Outre construire ces monuments controversés, quelles mesures votre gouvernement a-t-il prises récemment pour aider les victimes contemporaines du communisme? Qu’est-ce que le gouvernement a fait pour les personnes comme M. Liu?
[Français]
Le sénateur Carignan : Sénateur, comme vous le savez, tous les gestes que nous posons, particulièrement à l’échelle internationale, le sont dans le but de promouvoir les idéaux canadiens. Vous pouvez citer en exemple les positions fortes que notre gouvernement a prises sur la scène internationale, que ce soit en Ukraine ou dans le cadre de la mission contre le groupe terroriste de l’État islamique en Irak et en Syrie.
[Traduction]
Le sénateur Munson : Très brièvement.
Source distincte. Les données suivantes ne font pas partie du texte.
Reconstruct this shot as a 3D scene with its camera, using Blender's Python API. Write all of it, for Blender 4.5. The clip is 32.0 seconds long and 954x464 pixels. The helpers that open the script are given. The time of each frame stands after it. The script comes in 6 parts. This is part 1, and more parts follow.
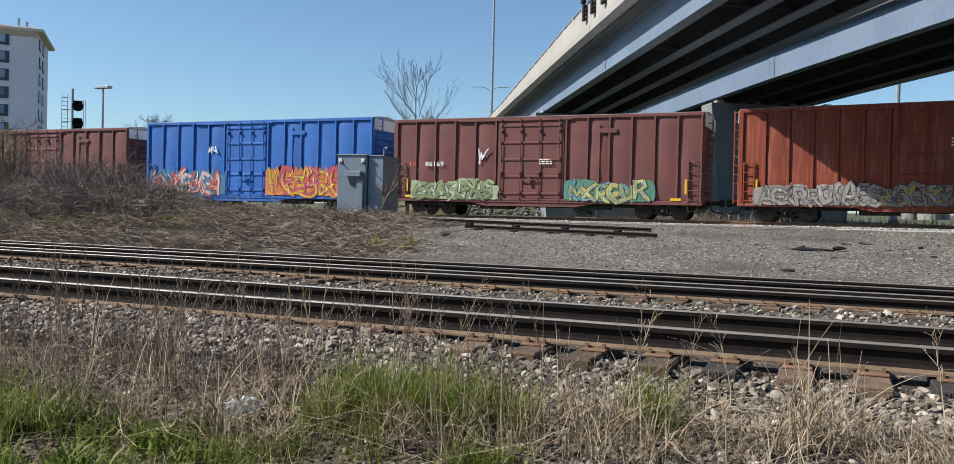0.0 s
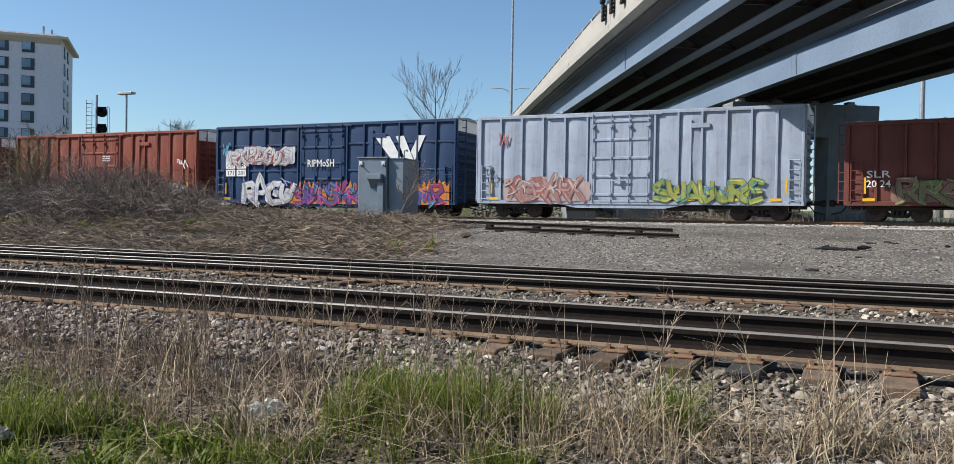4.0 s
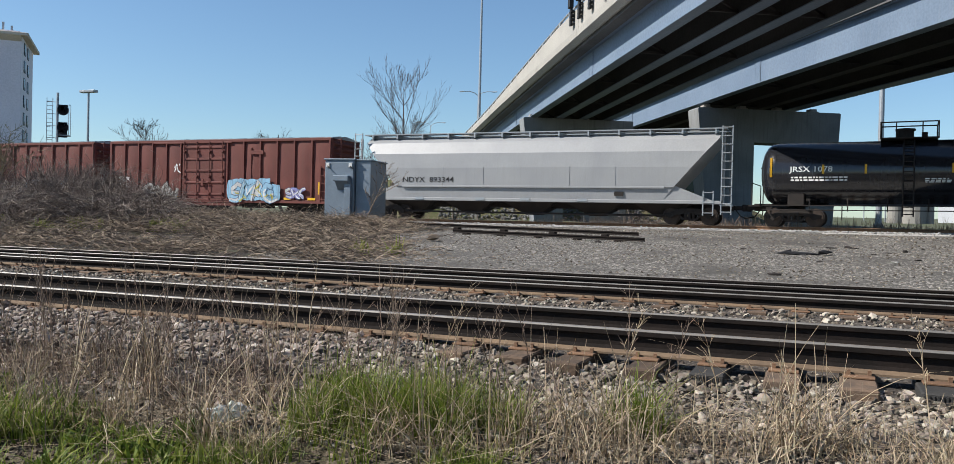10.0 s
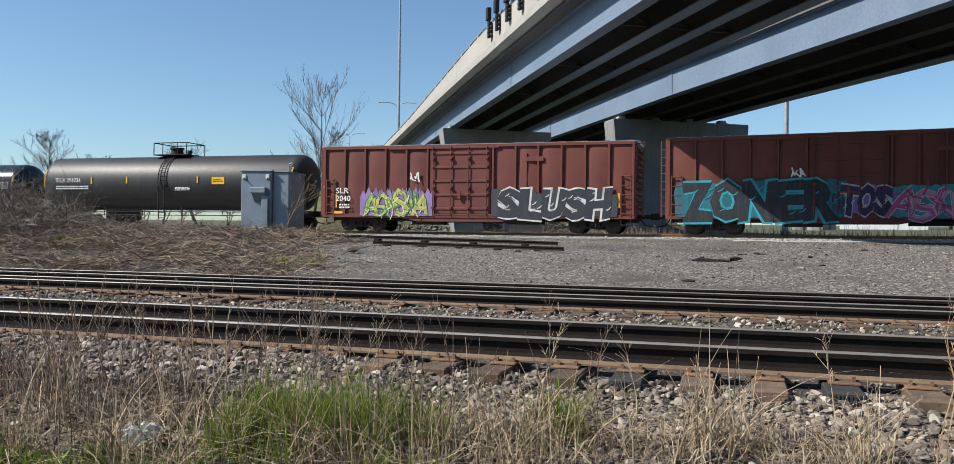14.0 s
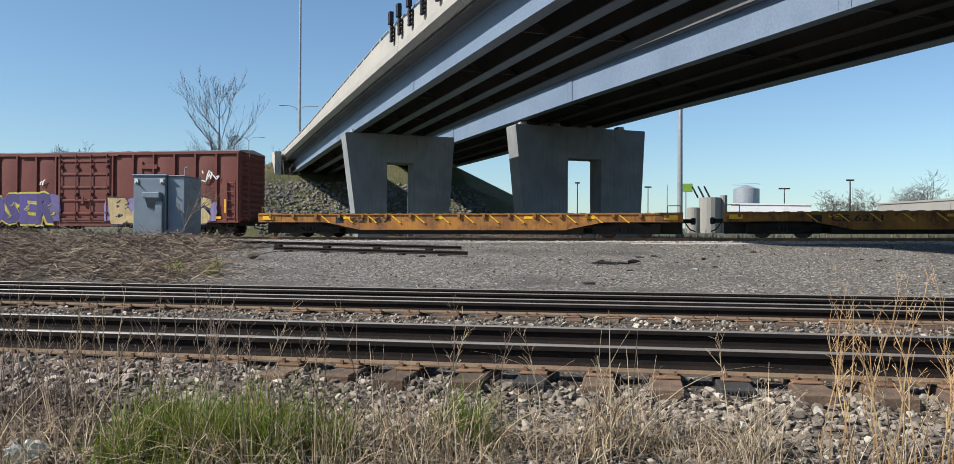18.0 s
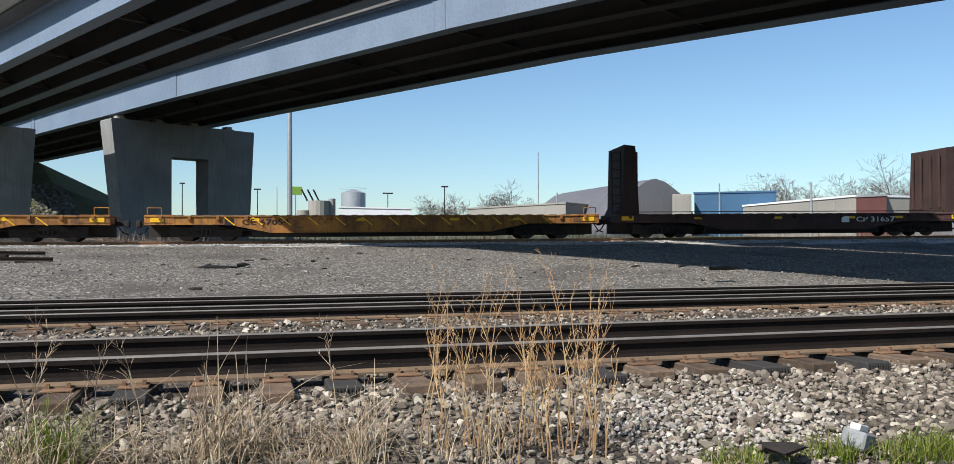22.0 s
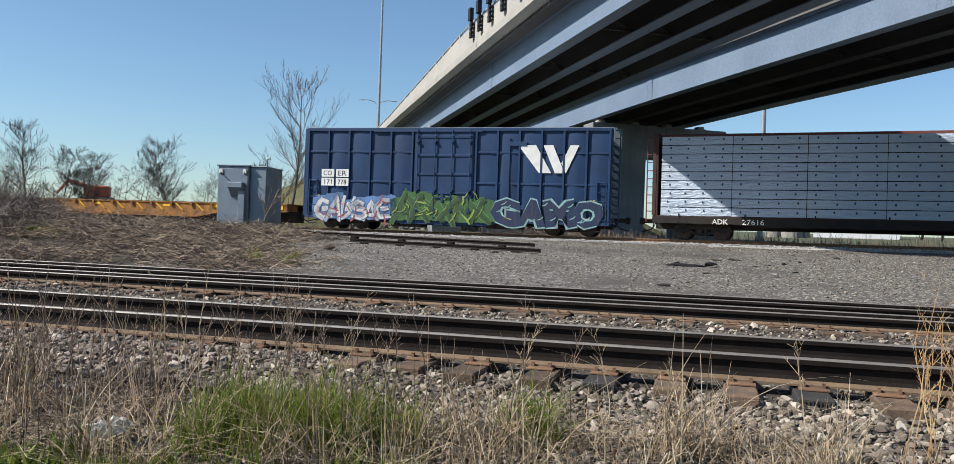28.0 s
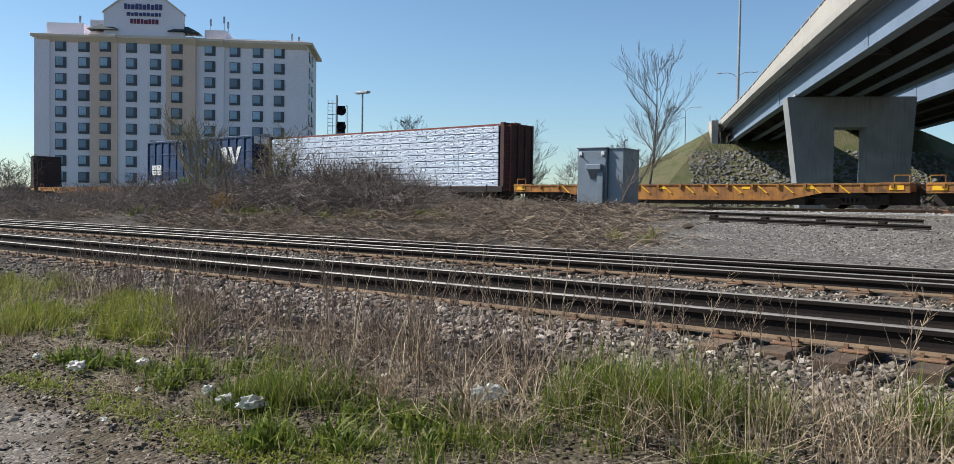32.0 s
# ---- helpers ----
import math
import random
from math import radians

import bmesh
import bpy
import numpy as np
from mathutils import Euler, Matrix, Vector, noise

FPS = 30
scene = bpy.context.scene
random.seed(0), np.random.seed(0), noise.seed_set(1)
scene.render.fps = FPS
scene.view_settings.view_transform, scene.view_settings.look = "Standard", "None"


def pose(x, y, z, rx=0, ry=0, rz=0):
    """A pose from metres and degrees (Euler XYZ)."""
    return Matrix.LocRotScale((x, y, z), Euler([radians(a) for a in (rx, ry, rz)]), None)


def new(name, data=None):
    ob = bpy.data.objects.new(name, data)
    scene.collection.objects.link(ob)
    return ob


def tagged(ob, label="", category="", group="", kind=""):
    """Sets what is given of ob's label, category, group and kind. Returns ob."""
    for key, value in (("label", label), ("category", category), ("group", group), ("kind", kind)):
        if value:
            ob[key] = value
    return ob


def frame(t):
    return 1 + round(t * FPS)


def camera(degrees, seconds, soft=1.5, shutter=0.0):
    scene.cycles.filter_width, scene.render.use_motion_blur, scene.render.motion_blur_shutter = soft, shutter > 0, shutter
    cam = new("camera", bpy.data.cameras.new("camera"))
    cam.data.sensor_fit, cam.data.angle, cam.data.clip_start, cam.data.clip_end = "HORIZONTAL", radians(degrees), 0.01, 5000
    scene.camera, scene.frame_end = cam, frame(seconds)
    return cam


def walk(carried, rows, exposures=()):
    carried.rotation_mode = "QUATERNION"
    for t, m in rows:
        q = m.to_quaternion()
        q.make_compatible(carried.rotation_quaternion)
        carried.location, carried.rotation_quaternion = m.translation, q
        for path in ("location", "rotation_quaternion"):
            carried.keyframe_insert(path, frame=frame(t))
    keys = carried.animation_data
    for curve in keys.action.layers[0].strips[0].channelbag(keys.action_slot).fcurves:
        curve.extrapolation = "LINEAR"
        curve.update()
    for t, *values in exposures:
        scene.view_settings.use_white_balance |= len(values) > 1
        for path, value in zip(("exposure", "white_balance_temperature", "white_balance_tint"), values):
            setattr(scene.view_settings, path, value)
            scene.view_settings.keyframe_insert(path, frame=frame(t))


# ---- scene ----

Sauf votre respect, ce n’est pas la réponse que les Canadiens voudraient entendre. J’ai posé une question précise. Un lauréat du prix Nobel de la paix est en prison en Chine communiste et nous aimerions savoir si ce gouvernement parle ouvertement des droits de la personne avec les autorités chinoises. Cet homme est toujours en prison.
Monsieur le leader, qu’en est-il du couple de chrétiens canadiens qui exploitait un café en Chine, près de la frontière avec la Corée du Nord? Ils ont été arrêtés en août dernier. Il s’agit de citoyens canadiens. Kevin et Julia Dawn Garratt ont été accusés d’espionnage. Ils se trouvent dans un pays communiste. Sont-ils victimes du communisme? Mme Garratt a été libérée, mais son mari est toujours derrière les barreaux.
Étant donné qu’il accorde une si grande importance à ce monument qui sera érigé quelque part à Ottawa, le gouvernement conservateur exerce-t-il des pressions pour que M. Garratt soit libéré? Que fait le gouvernement pour aider cette victime du communisme?
[Français]
Le sénateur Carignan : En ce qui concerne le dossier de Kevin et Julia Garratt, nous saluons évidemment la récente décision de libérer Mme Garratt sous caution, mais nous demeurons très préoccupés par la détention de M. Garratt. Nous avons porté ce dossier devant les plus hautes instances et nous allons poursuivre nos discussions avec les représentants chinois. Les membres du corps consulaire parlent régulièrement aux Garratt, et nous tentons de rester en communication avec eux afin de leur offrir un soutien consulaire.
En ce qui a trait au dossier de Martin Lee, qui est chef du Mouvement démocratique de Hong Kong, comme le sait le sénateur, les comités sont des entités indépendantes à l’autre endroit; ils décident de leur propre calendrier et sont libres d’inviter les témoins qu’ils veulent. Quant aux manifestations en faveur de la démocratie, le Canada continue d’appuyer la règle de droit et les aspirations démocratiques du peuple de Hong Kong.
Nous avons récemment exprimé nos préoccupations auprès des autorités chinoises au sujet du traitement des dissidents politiques, et notre gouvernement suivra toujours une approche fondée sur des principes en matière de politique étrangère qui favorisent la promotion des valeurs canadiennes partout dans le monde. C’est d’ailleurs l’objet de ce monument dont vous parlez.